En effet, les dirigeants se réunissent pendant quelques semaines à l’intérieur du Palais royal de la capitale, dans le sanctuaire bouddhiste le plus révéré, la Pagode d’argent. Cependant, Pol Pot ne se satisfait plus d’être leur égal et marque son nouveau statut de manière singulière. Tandis que tous les autres dorment dehors sur des lits de camp, les collaborateurs de Pol placent son lit sur une estrade surélevée au centre du sanctuaire, occupé normalement par les statues de Bouddha.

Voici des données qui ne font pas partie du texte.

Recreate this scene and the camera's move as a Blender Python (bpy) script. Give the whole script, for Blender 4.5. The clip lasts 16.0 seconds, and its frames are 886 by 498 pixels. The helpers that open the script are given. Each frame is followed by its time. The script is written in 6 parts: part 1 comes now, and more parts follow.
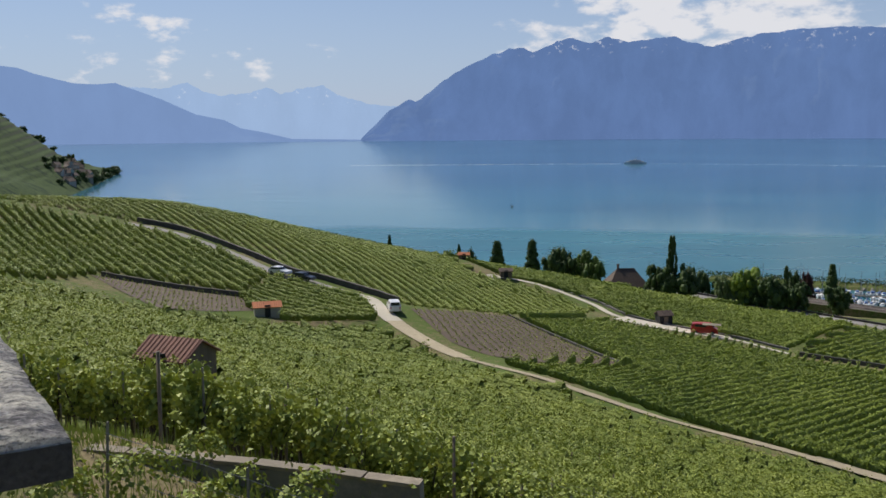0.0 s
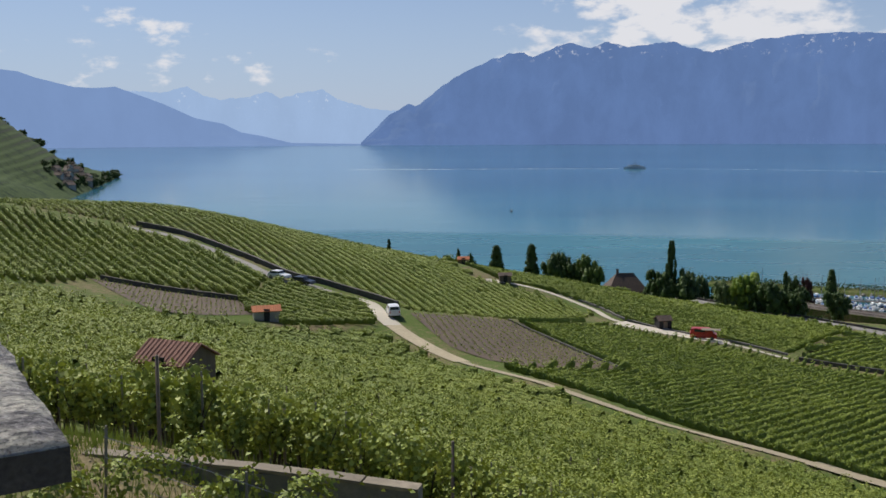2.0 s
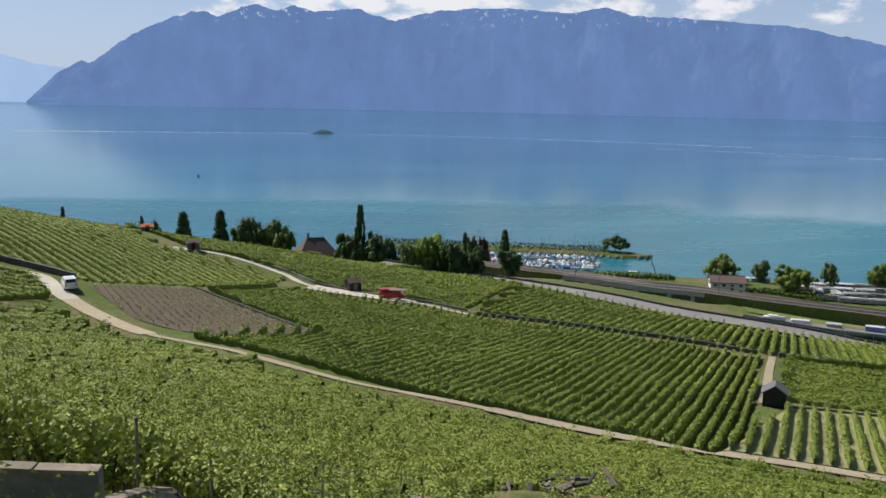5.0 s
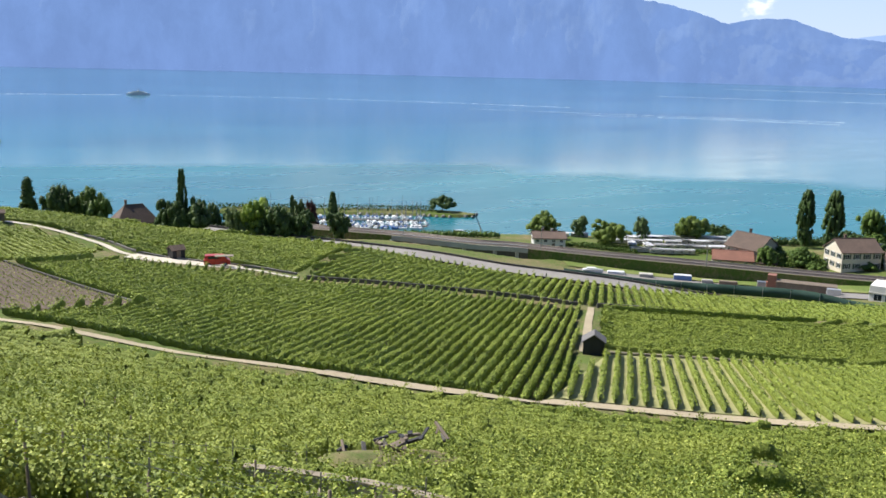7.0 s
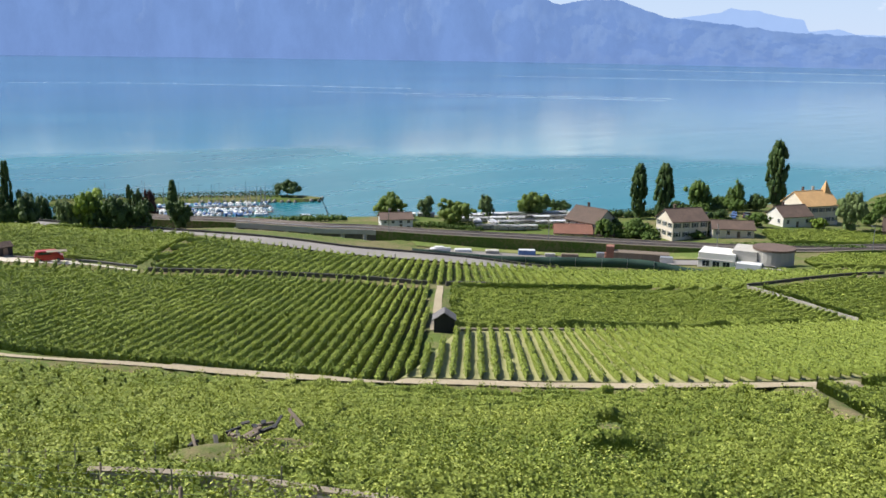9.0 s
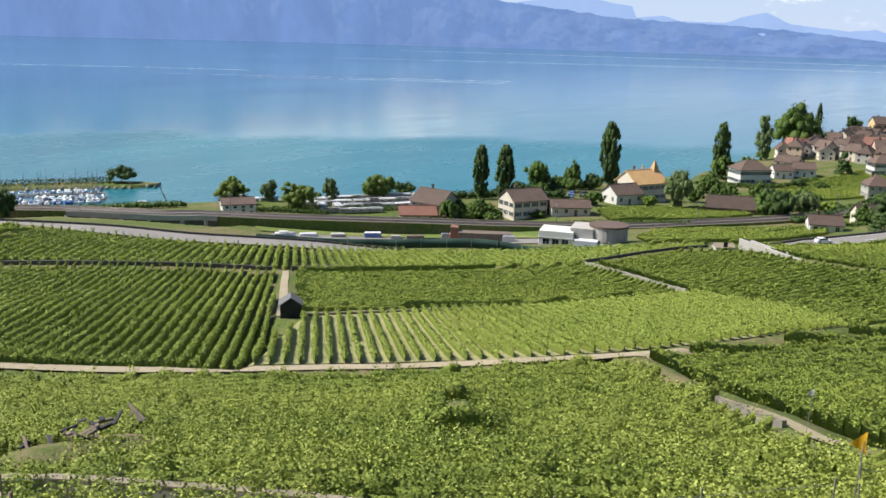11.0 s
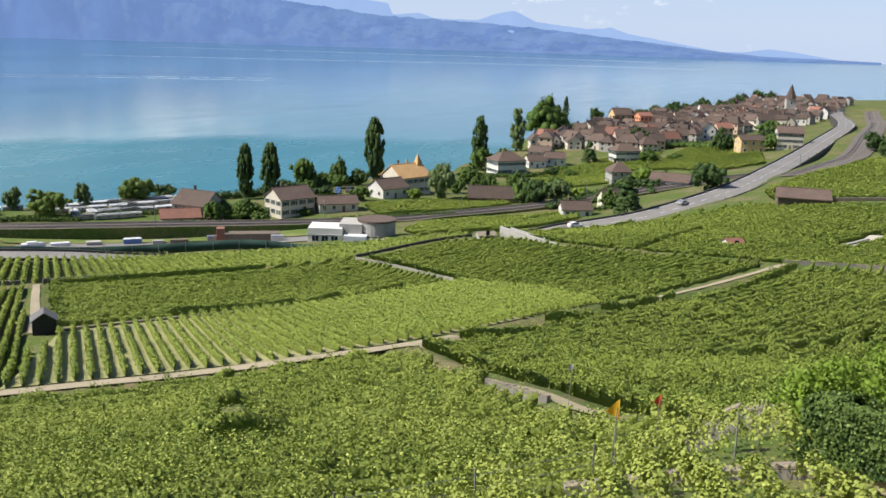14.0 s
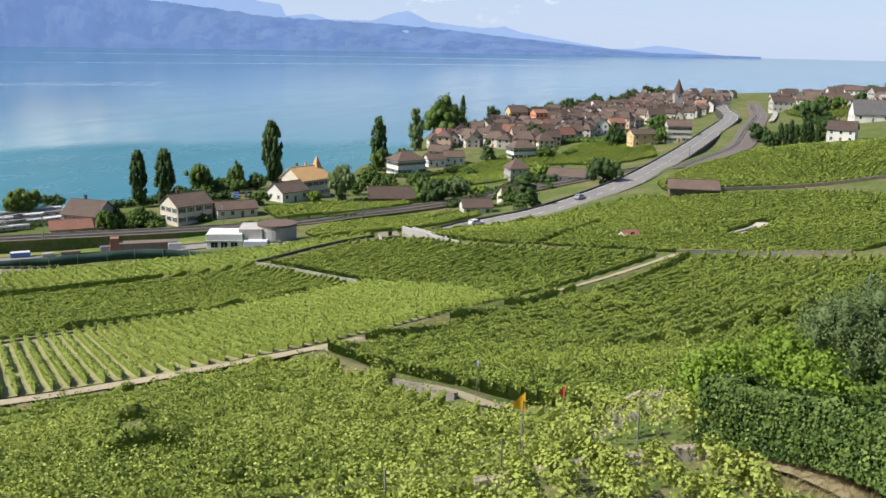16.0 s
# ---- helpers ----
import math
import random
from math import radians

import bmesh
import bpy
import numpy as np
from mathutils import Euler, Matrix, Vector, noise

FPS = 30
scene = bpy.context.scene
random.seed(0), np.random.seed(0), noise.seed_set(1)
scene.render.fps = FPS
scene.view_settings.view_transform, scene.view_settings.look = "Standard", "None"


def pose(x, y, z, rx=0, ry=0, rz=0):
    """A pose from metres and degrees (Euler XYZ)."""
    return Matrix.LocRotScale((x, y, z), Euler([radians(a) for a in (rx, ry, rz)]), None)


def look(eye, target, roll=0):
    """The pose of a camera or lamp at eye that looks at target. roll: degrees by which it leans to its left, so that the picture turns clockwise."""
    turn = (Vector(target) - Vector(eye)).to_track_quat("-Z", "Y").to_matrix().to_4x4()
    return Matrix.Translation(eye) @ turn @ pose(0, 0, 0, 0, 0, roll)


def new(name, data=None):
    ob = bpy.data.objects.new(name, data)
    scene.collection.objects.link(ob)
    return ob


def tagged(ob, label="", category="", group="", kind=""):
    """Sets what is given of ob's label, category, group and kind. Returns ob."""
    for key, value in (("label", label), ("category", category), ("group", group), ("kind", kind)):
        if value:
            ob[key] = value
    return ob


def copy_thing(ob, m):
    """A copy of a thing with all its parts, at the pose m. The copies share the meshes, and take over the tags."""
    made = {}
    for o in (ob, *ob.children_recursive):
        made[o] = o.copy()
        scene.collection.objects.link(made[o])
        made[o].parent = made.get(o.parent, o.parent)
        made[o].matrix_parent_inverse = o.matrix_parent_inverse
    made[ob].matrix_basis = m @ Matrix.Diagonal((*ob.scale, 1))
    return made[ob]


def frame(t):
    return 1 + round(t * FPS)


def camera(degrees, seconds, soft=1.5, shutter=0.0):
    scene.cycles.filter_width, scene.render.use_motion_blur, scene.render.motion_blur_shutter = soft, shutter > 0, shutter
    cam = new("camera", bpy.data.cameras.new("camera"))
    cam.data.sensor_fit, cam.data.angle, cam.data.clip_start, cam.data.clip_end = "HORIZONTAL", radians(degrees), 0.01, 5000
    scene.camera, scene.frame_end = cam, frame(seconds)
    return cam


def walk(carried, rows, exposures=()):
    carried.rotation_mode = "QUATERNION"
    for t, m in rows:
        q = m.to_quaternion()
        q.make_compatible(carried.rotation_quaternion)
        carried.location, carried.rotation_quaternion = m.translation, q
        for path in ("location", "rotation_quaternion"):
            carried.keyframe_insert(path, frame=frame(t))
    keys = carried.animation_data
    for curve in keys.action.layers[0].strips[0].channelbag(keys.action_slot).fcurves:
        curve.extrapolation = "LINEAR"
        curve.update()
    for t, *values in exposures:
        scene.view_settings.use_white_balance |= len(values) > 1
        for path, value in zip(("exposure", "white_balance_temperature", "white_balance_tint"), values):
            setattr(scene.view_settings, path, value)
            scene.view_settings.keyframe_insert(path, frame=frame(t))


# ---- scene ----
# ================= camera =================
EYE = 64.0                     # metres above the lake
ARM = 0.3                      # the camera is held in front of a turning body
cam = camera(51.0, 16.0, soft=1.6)
TURNS = [(0.0, 0, -7.46, -0.48), (0.5, -0.04, -7.26, -0.42), (1.0, 0.01, -7.22, -0.44), (1.5, 0.15, -7.26, -0.46),
         (2.0, -0.04, -7.19, -0.34), (2.5, -0.35, -7.09, -0.07), (3.0, -3.49, -7.05, 0.26), (3.5, -8.33, -7.31, 0.52),
         (4.0, -12.54, -7.93, 1.07), (4.5, -16.06, -8.64, 1.11), (7.0, -29.88, -11.34, 1.44), (7.5, -32.81, -11.85, 1.0),
         (8.0, -35.52, -11.96, 0.91), (10.5, -46.03, -12.93, 1.39), (11.0, -49.16, -13.1, 1.62), (11.5, -51.11, -13.27, 1.54),
         (12.0, -53.76, -13.12, 1.85), (12.5, -56.4, -12.93, 1.94), (13.0, -59.01, -12.74, 2.0), (13.5, -61.46, -12.69, 1.98),
         (14.0, -63.63, -12.89, 1.8), (14.5, -65.4, -12.88, 1.61), (15.0, -67.1, -12.73, 1.32), (15.5, -68.92, -12.65, 1.25),
         (16.0, -69.76, -12.73, 1.02)]


def held(yaw, pitch, roll):
    a, b = radians(yaw), radians(pitch)
    eye = Vector((-math.sin(a) * ARM, math.cos(a) * ARM - ARM, EYE))
    way = Vector((-math.sin(a) * math.cos(b), math.cos(a) * math.cos(b), math.sin(b)))
    return look(eye, eye + way, roll)


walk(cam, [(t, held(a, b, c)) for t, a, b, c in TURNS],
     exposures=[(0.0, -0.13), (2.5, -0.13), (4.5, -0.06), (7.0, 0.68), (8.2, 0.6), (10.5, 0.53), (13.5, 0.42), (16.0, 0.45)])

# ================= light =================
SUN_YAW, SUN_EL = 34.0, 47.0   # to the left of the first view, high
sun_way = Vector((-math.sin(radians(SUN_YAW)) * math.cos(radians(SUN_EL)),
                  math.cos(radians(SUN_YAW)) * math.cos(radians(SUN_EL)), math.sin(radians(SUN_EL))))
sun = new("sun", bpy.data.lights.new("sun", "SUN"))
sun.data.energy, sun.data.angle, sun.data.color = 5.0, radians(0.6), (1.0, 0.95, 0.86)
sun.matrix_world = look(sun_way * 500, (0, 0, 0))

world = bpy.data.worlds.new("sky")
scene.world = world
world.use_nodes = True
wt = world.node_tree
wt.nodes.clear()


def wn(kind, **kw):
    n = wt.nodes.new(kind)
    for k, v in kw.items():
        n.inputs[k].default_value = v
    return n


sky = wt.nodes.new("ShaderNodeTexSky")
sky.sky_type = "NISHITA"
sky.sun_disc, sky.sun_elevation, sky.sun_rotation = False, radians(SUN_EL), radians(-SUN_YAW)
sky.altitude, sky.air_density, sky.dust_density, sky.ozone_density = 400, 1.0, 0.25, 2.5
coord = wt.nodes.new("ShaderNodeTexCoord")
place = wn("ShaderNodeMapping", Scale=(1.0, 1.0, 2.2), Location=(0.35, 0.1, 0.0))
wt.links.new(coord.outputs["Generated"], place.inputs["Vector"])
puffs = wn("ShaderNodeTexNoise", Scale=19.0, Detail=9.0, Roughness=0.58, Distortion=0.1)
banks = wn("ShaderNodeTexNoise", Scale=4.5, Detail=3.0, Roughness=0.5)
for n in (puffs, banks):
    wt.links.new(place.outputs["Vector"], n.inputs["Vector"])
mul = wt.nodes.new("ShaderNodeMath")
mul.operation = "MULTIPLY"
wt.links.new(puffs.outputs["Fac"], mul.inputs[0])
wt.links.new(banks.outputs["Fac"], mul.inputs[1])
ramp = wt.nodes.new("ShaderNodeMapRange")
ramp.interpolation_type = "SMOOTHSTEP"
ramp.inputs["From Min"].default_value, ramp.inputs["From Max"].default_value = 0.325, 0.42
bank = wt.nodes.new("ShaderNodeVectorMath")          # fair-weather cumulus gathers over the near range
bank.operation = "DOT_PRODUCT"
bank.inputs[1].default_value = Vector((math.sin(radians(26)) * 0.98, math.cos(radians(26)) * 0.98, 0.2)).normalized()
wt.links.new(coord.outputs["Generated"], bank.inputs[0])
gather = wt.nodes.new("ShaderNodeMapRange")
for key, val in (("From Min", 0.86), ("From Max", 0.995), ("To Min", 0.0), ("To Max", 0.115)):
    gather.inputs[key].default_value = val
wt.links.new(bank.outputs["Value"], gather.inputs["Value"])
both = wt.nodes.new("ShaderNodeMath")
wt.links.new(mul.outputs[0], both.inputs[0])
wt.links.new(gather.outputs["Result"], both.inputs[1])
clear = wt.nodes.new("ShaderNodeSeparateXYZ")        # blue overhead, clouds low over the mountains
wt.links.new(coord.outputs["Generated"], clear.inputs["Vector"])
open_ = wt.nodes.new("ShaderNodeMapRange")
for key, val in (("From Min", 0.34), ("From Max", 0.6), ("To Min", 1.0), ("To Max", 0.3)):
    open_.inputs[key].default_value = val
wt.links.new(clear.outputs["Z"], open_.inputs["Value"])
thin = wt.nodes.new("ShaderNodeMath")
thin.operation = "MULTIPLY"
wt.links.new(both.outputs[0], thin.inputs[0])
wt.links.new(open_.outputs["Result"], thin.inputs[1])
wt.links.new(thin.outputs[0], ramp.inputs["Value"])
cloudy = wt.nodes.new("ShaderNodeMix")
cloudy.data_type = "RGBA"
cloudy.inputs["B"].default_value = (10.5, 10.6, 11.2, 1)
wt.links.new(ramp.outputs["Result"], cloudy.inputs["Factor"])
tint = wt.nodes.new("ShaderNodeMix")
tint.data_type, tint.blend_type = "RGBA", "MULTIPLY"
tint.inputs["Factor"].default_value = 1.0
tint.inputs["B"].default_value = (0.95, 0.98, 1.12, 1)      # the camera's cool daylight balance
wt.links.new(sky.outputs["Color"], tint.inputs["A"])
rise = wt.nodes.new("ShaderNodeSeparateXYZ")
wt.links.new(coord.outputs["Generated"], rise.inputs["Vector"])
veil = wt.nodes.new("ShaderNodeMapRange")
veil.interpolation_type = "SMOOTHSTEP"
for key, val in (("From Min", -0.05), ("From Max", 0.32), ("To Min", 0.85), ("To Max", 0.0)):
    veil.inputs[key].default_value = val
wt.links.new(rise.outputs["Z"], veil.inputs["Value"])
hazy = wt.nodes.new("ShaderNodeMix")
hazy.data_type = "RGBA"
hazy.inputs["B"].default_value = (5.5, 6.8, 9.3, 1)
wt.links.new(veil.outputs["Result"], hazy.inputs["Factor"])
wt.links.new(tint.outputs["Result"], hazy.inputs["A"])
wt.links.new(hazy.outputs["Result"], cloudy.inputs["A"])
back = wn("ShaderNodeBackground", Strength=0.077)
wt.links.new(cloudy.outputs["Result"], back.inputs["Color"])
wout = wt.nodes.new("ShaderNodeOutputWorld")
wt.links.new(back.outputs["Background"], wout.inputs["Surface"])


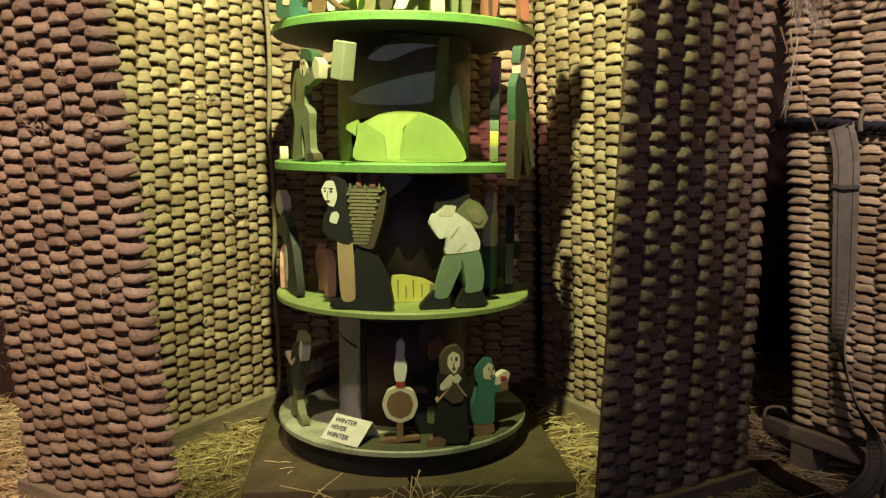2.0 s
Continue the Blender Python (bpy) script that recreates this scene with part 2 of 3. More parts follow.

Son approbation de cette élévation physique et métaphorique n’est certainement pas l’acte d’un homme dépourvu d’une forme quelconque de prétention divine. En fait, la voie qu’il construit pour le peuple cambodgien ressemble de façon troublante à la voie vers l’illumination qu’on lui a appris à vénérer pendant son éducation. Enfant, Saloth Sâr – nom qu’on lui connaissait alors – passa un certain temps dans un monastère bouddhiste à la discipline stricte, où les châtiments physiques inculquaient les règles rigides du détachement et du renoncement à l’individualité et au matérialisme. Ces raccourcis vers l’illumination annoncent le sinistre raccourci de Pol, devenu adulte, vers un communisme radical.
En 1977, il envisage d’étendre son influence en instaurant un culte de la personnalité. Même si son idée ne se concrétisera jamais, Pol ira jusqu’à commander un portrait ainsi que la sculpture de plusieurs bustes. Un monument de 8 mètres de haut le représentant à la tête d’un groupe de paysans sera également dessiné, mais jamais terminé.
Pol Pot est chassé du pouvoir par l’invasion des Vietnamiens en 1979. Pendant les quelques années qui suivent, il vit à l’écart à la frontière entre la Thaïlande et le Cambodge. C’est là qu’il meurt d’un arrêt du cœur ou de suicide en 1998. Il venait juste d’entendre au journal radiodiffusé par Voice of America que ses anciens collègues avaient décidé de le livrer à un tribunal international chargé des crimes de guerre.